A father and daughter relationship is dissected to pulsing viscera in an assured debut feature that portrays a family drama using the tone of a horror movie. An astonishing opening sequence establishes this mood of menace; disembodied yells and shouts, interspersed with slow-motion shots of a drunken party descending into some pagan bacchanal right out of Donna Tartt’s The Secret History. This is rural England; and all is far from well.
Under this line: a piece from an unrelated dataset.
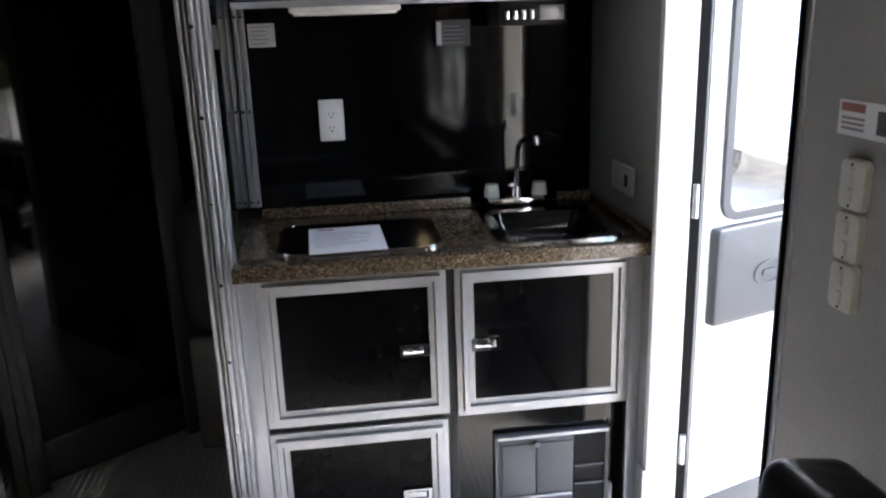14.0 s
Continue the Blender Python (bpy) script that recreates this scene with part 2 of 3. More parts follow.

Trainee vet Clover (Ellie Kendrick) returns to the desolately beautiful Somerset farm on which she grew up after her brother commits suicide by gunshot at the party.  She has a historically testy relationship with her father Aubrey (David Troughton), who she calls only by name, as if he’s failed some parental test that would earn the epithet “Dad”.  This is the battleground upon which the film takes place.  Themes of rural poverty, the brutality of nature and the deep scars families can inflict on each other are depicted in great clods of mud, bursts of rain, and impending financial ruin.

Kendrick and Troughton are both tremendous in roles that bear the strain of the narrative Atlas-like on their shoulders.  Dialogue is sparse and terse, and the sense of their history is moulded from the silences and pained glances between them.  Kendrick, a reliable support player in the ensemble of Game of Thrones, and unnecessary nostalgic fluff like Whisky Galore, is especially great in her first leading film role.

It could be because The Levelling relies on understatement, but there is occasionally a lack of momentum.  Scenes seem to come and go in a drift of sorrow and silence.  While this gives the sense of some dam waiting to break (really, you couldn’t pack enough watery metaphors in when discussing this film), there is a sense of perpetual delayed gratification.  We’re left wondering if there’s going to be some awful revelation along the lines of Vinterberg’s Festen (still the high watermark for the portrayal of family dysfunction), or a lurch into the folk horror of Ben Wheatley’s Kill List, but Dickson Leach eschews any obvious resolutions or points of reference.  While admirable, it proves a little frustrating.

Ultimately however, this is criticising a work for achieving its aims.  Perhaps it’s because the characters are so well inhabited, that we yearn for closure and a sense of beckoning happiness round the corner.  In a way, The Levelling really is a horror film, showing the terror of uncertainty and the indelible scars of grief, like the implacable force of nature that’s riven the central family, as being ferociously red in tooth and claw.  This is a film the power of which isn’t immediately apparent, but will seep into your subconscious like blood into the boggy earth.